▶ [The exercise]: Go through the entries and say how many lines contain the string "Blender". The number is the whole answer.

===

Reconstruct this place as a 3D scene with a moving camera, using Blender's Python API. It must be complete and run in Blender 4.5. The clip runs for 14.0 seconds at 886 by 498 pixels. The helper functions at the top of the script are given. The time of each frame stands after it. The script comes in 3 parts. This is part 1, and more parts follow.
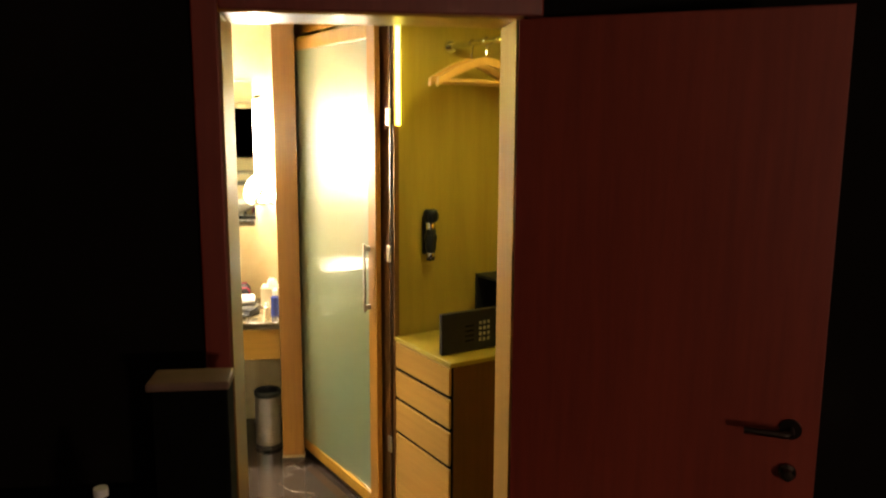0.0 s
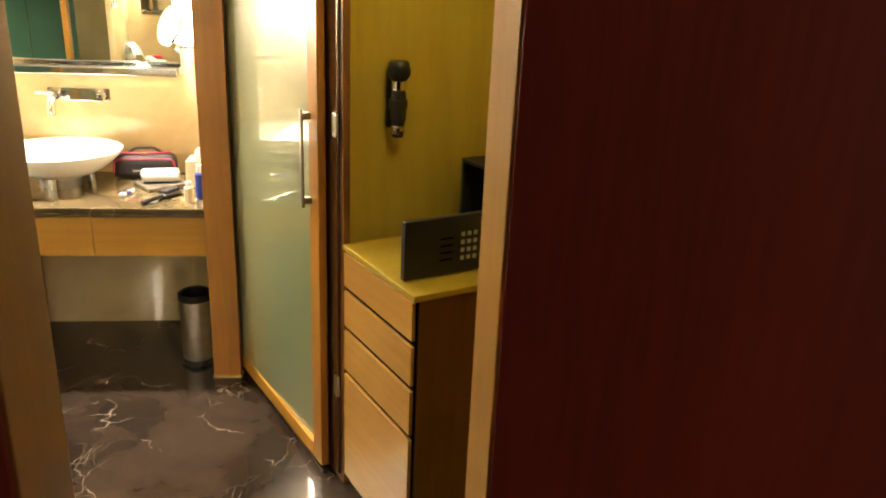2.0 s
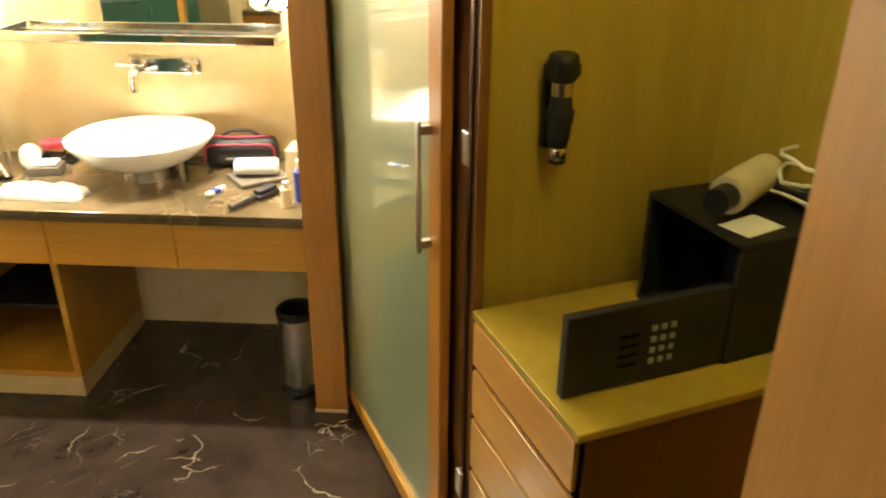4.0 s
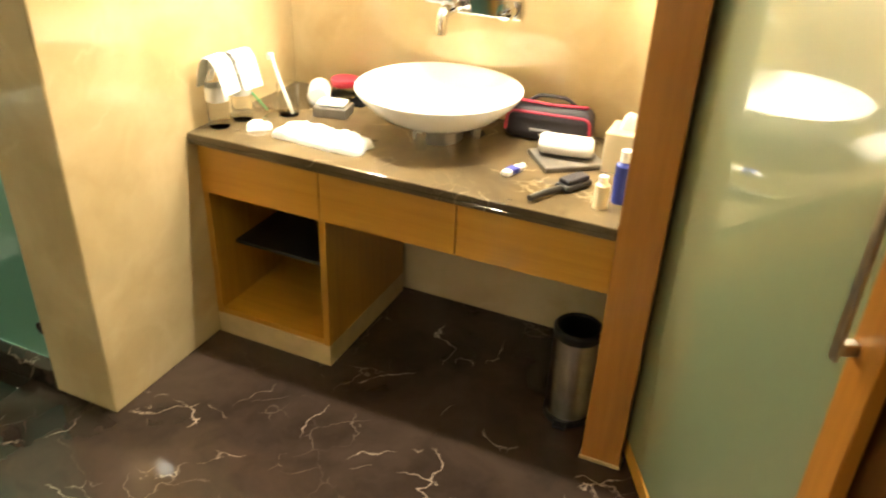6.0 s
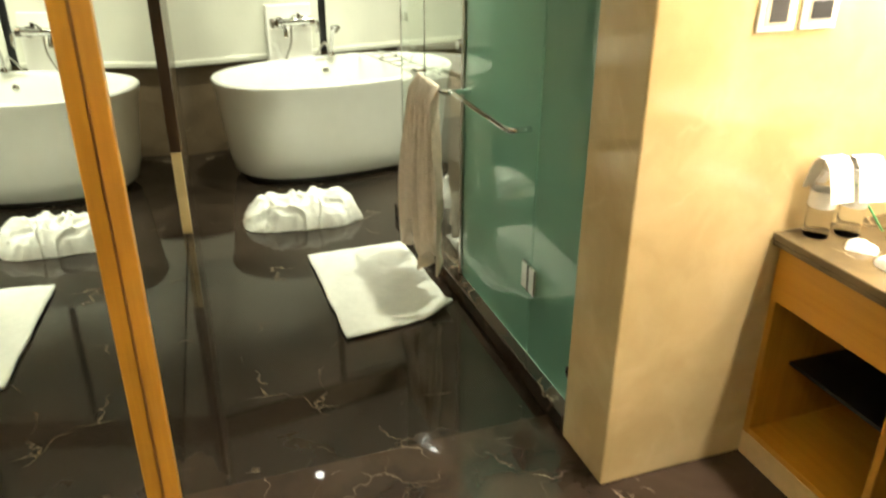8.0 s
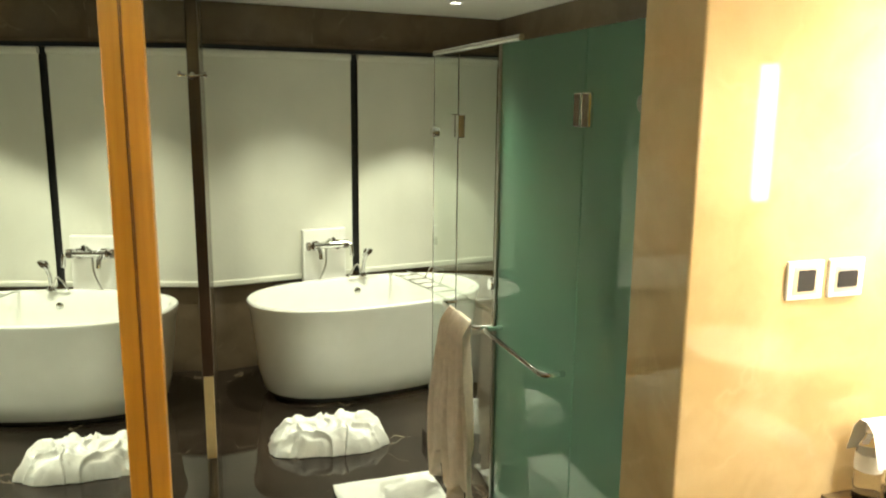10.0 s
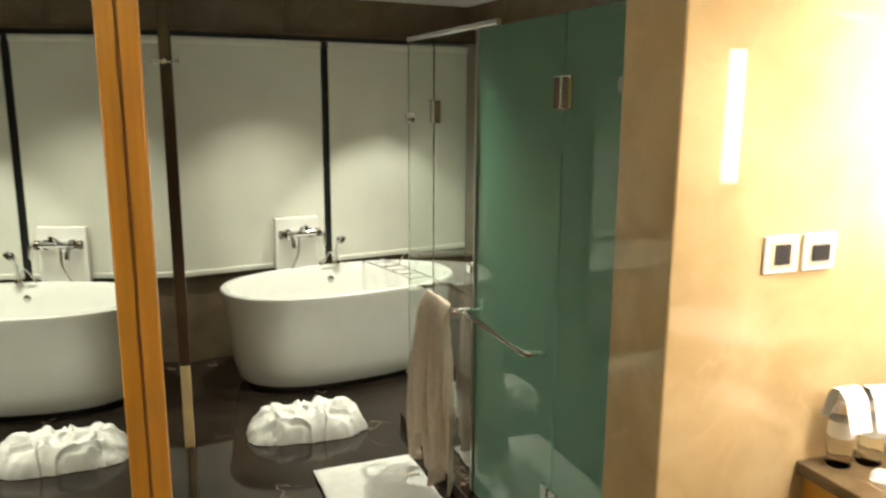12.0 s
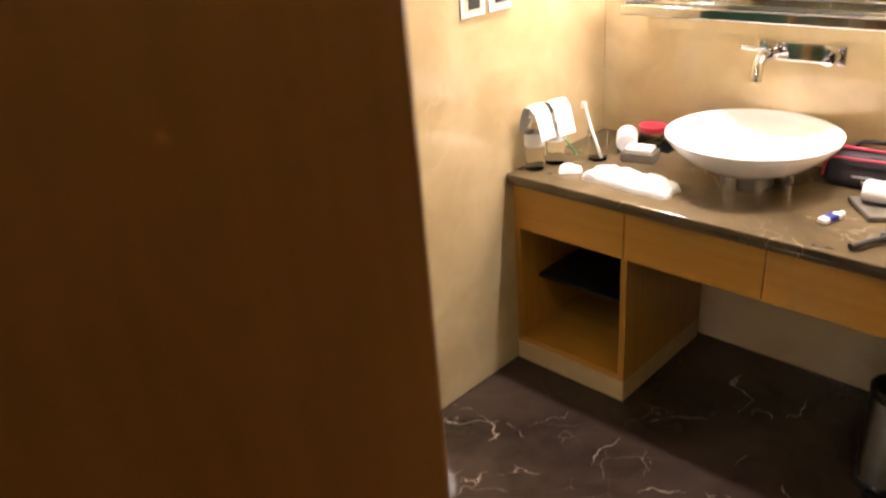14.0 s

===

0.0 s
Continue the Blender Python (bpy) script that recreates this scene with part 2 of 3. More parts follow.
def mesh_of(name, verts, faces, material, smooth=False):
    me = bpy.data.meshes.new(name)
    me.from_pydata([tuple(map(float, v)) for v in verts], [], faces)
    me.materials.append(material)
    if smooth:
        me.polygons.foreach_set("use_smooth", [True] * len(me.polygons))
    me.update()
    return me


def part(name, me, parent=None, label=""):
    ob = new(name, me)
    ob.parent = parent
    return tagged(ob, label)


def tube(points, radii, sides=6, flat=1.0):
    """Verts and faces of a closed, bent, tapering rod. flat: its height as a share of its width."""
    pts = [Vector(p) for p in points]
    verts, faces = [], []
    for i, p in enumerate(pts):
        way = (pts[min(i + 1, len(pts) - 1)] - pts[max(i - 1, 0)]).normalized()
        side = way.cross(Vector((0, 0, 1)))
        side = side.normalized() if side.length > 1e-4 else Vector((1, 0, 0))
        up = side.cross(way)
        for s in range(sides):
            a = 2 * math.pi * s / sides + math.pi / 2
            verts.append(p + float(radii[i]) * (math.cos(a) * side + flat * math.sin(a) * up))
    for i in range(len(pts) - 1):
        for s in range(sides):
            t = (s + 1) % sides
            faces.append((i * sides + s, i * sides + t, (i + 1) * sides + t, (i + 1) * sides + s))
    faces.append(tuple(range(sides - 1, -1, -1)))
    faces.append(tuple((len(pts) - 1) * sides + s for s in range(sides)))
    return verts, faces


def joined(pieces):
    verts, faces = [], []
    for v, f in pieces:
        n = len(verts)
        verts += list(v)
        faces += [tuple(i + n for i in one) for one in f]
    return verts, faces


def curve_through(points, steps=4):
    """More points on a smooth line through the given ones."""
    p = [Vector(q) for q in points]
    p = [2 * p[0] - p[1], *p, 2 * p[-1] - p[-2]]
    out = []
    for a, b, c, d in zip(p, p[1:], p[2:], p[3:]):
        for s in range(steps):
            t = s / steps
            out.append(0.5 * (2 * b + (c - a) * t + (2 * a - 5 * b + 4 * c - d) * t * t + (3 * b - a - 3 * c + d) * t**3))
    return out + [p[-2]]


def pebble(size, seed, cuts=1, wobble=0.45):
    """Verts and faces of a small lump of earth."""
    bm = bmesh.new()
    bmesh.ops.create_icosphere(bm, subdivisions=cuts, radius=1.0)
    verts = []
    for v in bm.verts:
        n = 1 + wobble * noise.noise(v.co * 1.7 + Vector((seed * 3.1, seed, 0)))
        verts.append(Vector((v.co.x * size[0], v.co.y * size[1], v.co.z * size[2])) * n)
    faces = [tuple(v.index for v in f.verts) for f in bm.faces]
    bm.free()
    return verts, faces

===

▶ [Task result]: 2